▸ **REQUIRED WORK**
Output the material below unchanged, apart from leaving out the pictures.

▸ **INFORMATION SHOWN**
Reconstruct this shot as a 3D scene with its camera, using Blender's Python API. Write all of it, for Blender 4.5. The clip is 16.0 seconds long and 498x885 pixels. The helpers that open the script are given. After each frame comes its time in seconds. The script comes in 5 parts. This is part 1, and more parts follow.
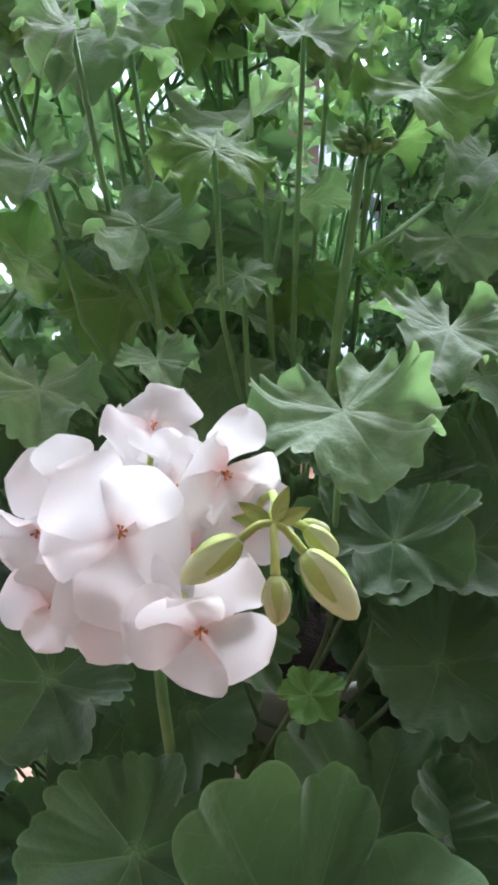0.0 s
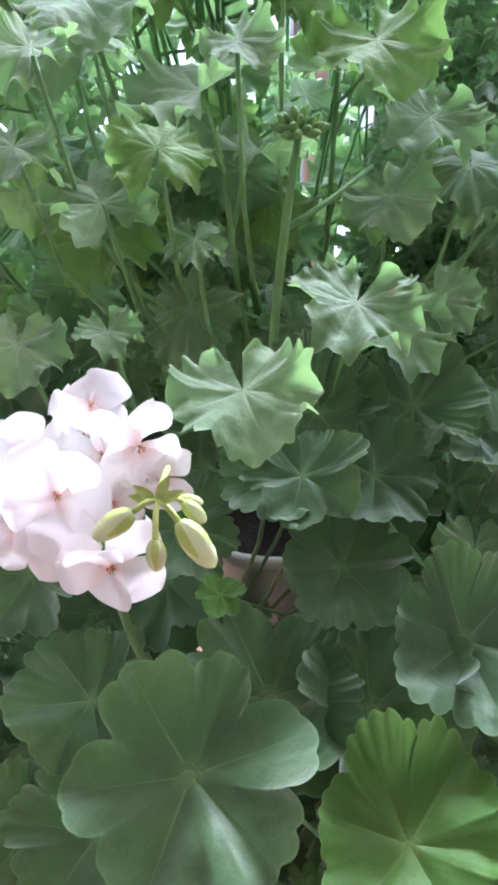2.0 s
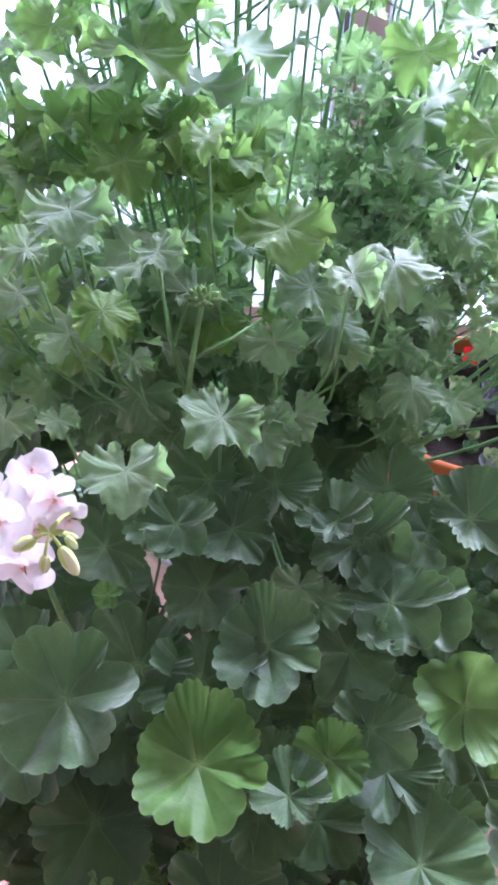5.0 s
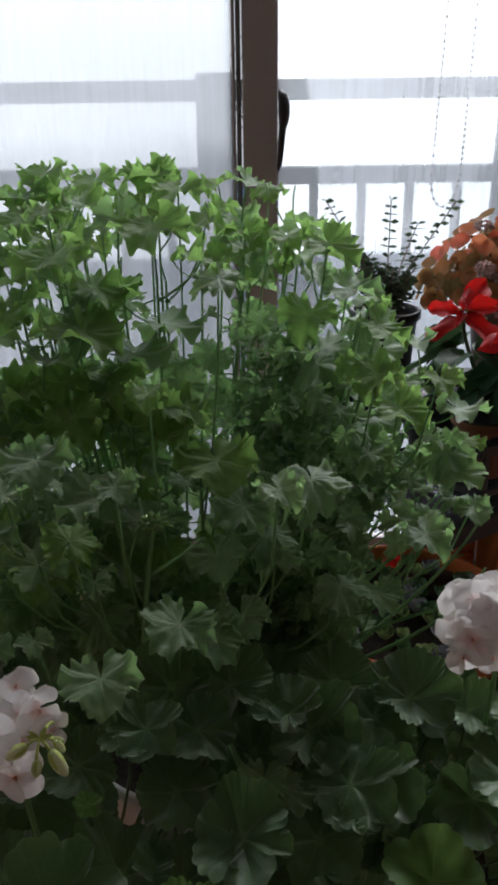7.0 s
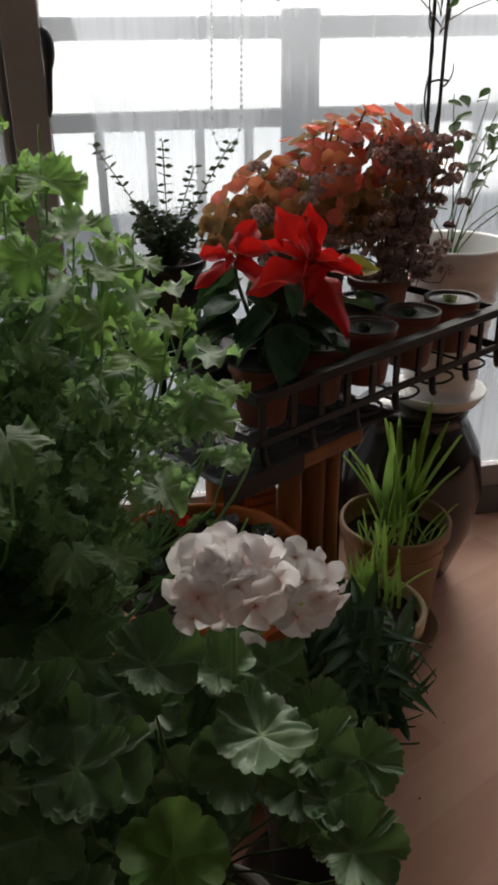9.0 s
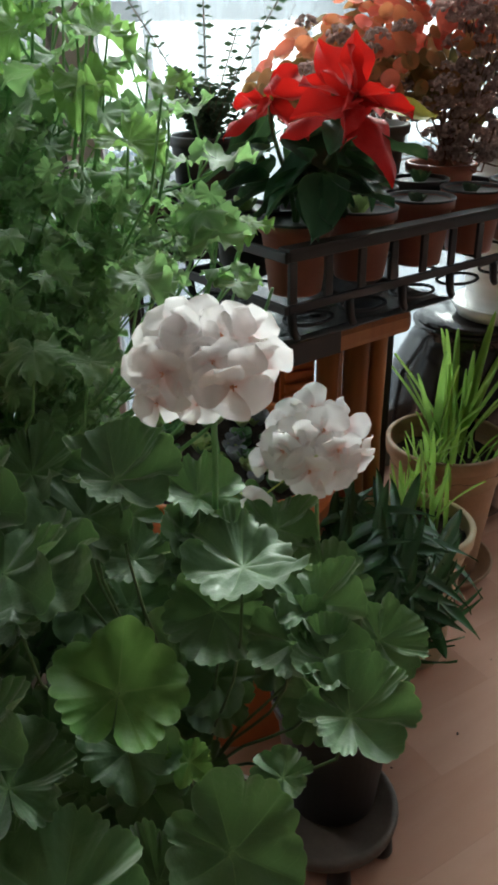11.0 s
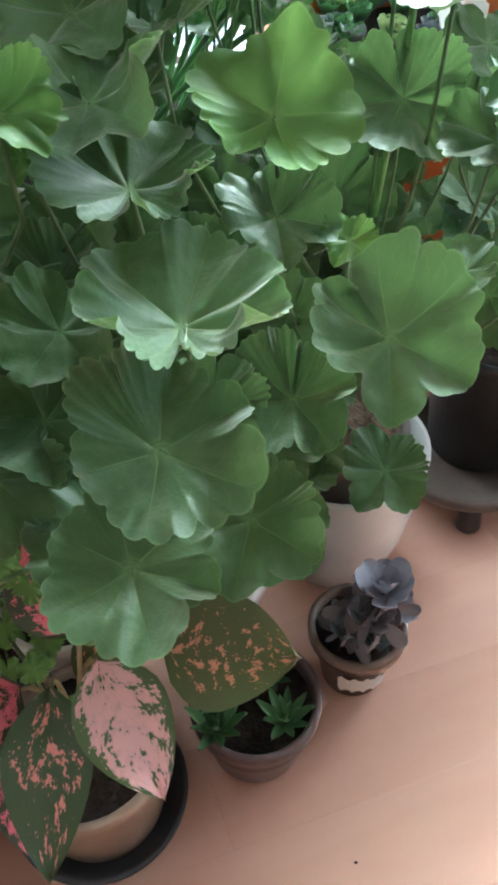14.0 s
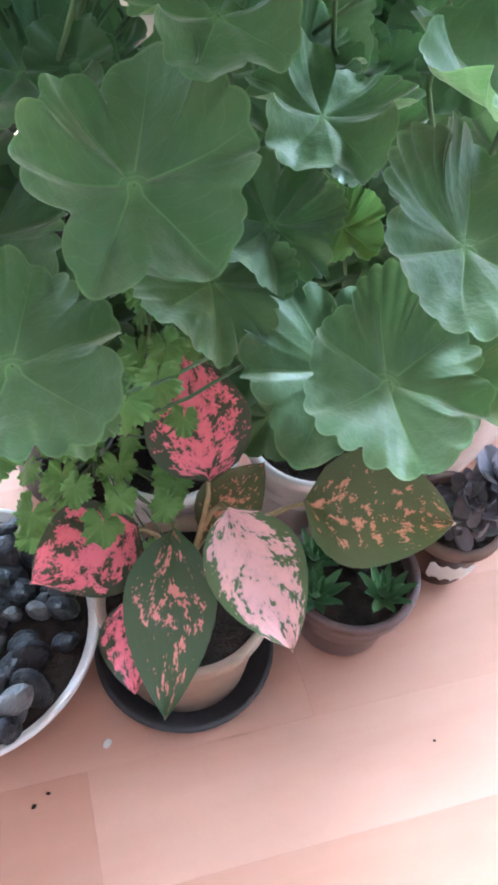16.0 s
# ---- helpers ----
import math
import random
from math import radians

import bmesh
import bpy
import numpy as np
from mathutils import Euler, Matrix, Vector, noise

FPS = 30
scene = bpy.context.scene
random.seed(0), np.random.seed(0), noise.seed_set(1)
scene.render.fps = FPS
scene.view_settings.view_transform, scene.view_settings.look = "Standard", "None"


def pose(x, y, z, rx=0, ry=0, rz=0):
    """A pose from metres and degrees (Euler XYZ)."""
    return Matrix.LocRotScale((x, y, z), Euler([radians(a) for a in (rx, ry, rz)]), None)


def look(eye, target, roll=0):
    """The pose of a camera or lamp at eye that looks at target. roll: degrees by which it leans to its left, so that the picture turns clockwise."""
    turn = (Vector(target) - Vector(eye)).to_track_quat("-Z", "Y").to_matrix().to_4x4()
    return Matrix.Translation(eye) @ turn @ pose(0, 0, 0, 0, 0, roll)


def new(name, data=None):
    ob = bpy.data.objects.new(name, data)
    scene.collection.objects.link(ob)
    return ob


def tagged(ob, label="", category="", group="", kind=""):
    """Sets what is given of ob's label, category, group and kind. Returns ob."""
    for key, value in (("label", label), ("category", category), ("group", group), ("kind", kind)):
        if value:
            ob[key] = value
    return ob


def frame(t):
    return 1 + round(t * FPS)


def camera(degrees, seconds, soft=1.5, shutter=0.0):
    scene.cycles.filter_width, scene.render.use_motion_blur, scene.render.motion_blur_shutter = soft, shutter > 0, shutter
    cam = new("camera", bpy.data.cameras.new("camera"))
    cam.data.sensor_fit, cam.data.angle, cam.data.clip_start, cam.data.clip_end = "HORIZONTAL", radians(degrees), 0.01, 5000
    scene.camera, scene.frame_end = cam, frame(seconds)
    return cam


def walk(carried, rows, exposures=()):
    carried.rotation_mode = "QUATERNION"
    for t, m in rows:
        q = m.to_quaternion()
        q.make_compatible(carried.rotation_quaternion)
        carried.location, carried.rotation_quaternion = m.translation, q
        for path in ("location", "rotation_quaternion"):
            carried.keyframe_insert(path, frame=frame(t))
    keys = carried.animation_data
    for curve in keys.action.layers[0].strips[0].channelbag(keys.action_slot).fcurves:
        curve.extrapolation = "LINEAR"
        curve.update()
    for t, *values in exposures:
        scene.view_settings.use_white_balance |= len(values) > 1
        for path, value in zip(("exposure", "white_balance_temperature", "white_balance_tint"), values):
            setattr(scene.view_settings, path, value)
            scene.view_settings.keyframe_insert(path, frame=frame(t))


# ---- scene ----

▸ **THE RESPONSE**
Reconstruct this shot as a 3D scene with its camera, using Blender's Python API. Write all of it, for Blender 4.5. The clip is 16.0 seconds long and 498x885 pixels. The helpers that open the script are given. After each frame comes its time in seconds. The script comes in 5 parts. This is part 1, and more parts follow.
0.0 s
2.0 s
5.0 s
7.0 s
9.0 s
11.0 s
14.0 s
16.0 s
# ---- helpers ----
import math
import random
from math import radians

import bmesh
import bpy
import numpy as np
from mathutils import Euler, Matrix, Vector, noise

FPS = 30
scene = bpy.context.scene
random.seed(0), np.random.seed(0), noise.seed_set(1)
scene.render.fps = FPS
scene.view_settings.view_transform, scene.view_settings.look = "Standard", "None"


def pose(x, y, z, rx=0, ry=0, rz=0):
    """A pose from metres and degrees (Euler XYZ)."""
    return Matrix.LocRotScale((x, y, z), Euler([radians(a) for a in (rx, ry, rz)]), None)


def look(eye, target, roll=0):
    """The pose of a camera or lamp at eye that looks at target. roll: degrees by which it leans to its left, so that the picture turns clockwise."""
    turn = (Vector(target) - Vector(eye)).to_track_quat("-Z", "Y").to_matrix().to_4x4()
    return Matrix.Translation(eye) @ turn @ pose(0, 0, 0, 0, 0, roll)


def new(name, data=None):
    ob = bpy.data.objects.new(name, data)
    scene.collection.objects.link(ob)
    return ob


def tagged(ob, label="", category="", group="", kind=""):
    """Sets what is given of ob's label, category, group and kind. Returns ob."""
    for key, value in (("label", label), ("category", category), ("group", group), ("kind", kind)):
        if value:
            ob[key] = value
    return ob


def frame(t):
    return 1 + round(t * FPS)


def camera(degrees, seconds, soft=1.5, shutter=0.0):
    scene.cycles.filter_width, scene.render.use_motion_blur, scene.render.motion_blur_shutter = soft, shutter > 0, shutter
    cam = new("camera", bpy.data.cameras.new("camera"))
    cam.data.sensor_fit, cam.data.angle, cam.data.clip_start, cam.data.clip_end = "HORIZONTAL", radians(degrees), 0.01, 5000
    scene.camera, scene.frame_end = cam, frame(seconds)
    return cam


def walk(carried, rows, exposures=()):
    carried.rotation_mode = "QUATERNION"
    for t, m in rows:
        q = m.to_quaternion()
        q.make_compatible(carried.rotation_quaternion)
        carried.location, carried.rotation_quaternion = m.translation, q
        for path in ("location", "rotation_quaternion"):
            carried.keyframe_insert(path, frame=frame(t))
    keys = carried.animation_data
    for curve in keys.action.layers[0].strips[0].channelbag(keys.action_slot).fcurves:
        curve.extrapolation = "LINEAR"
        curve.update()
    for t, *values in exposures:
        scene.view_settings.use_white_balance |= len(values) > 1
        for path, value in zip(("exposure", "white_balance_temperature", "white_balance_tint"), values):
            setattr(scene.view_settings, path, value)
            scene.view_settings.keyframe_insert(path, frame=frame(t))


# ---- scene ----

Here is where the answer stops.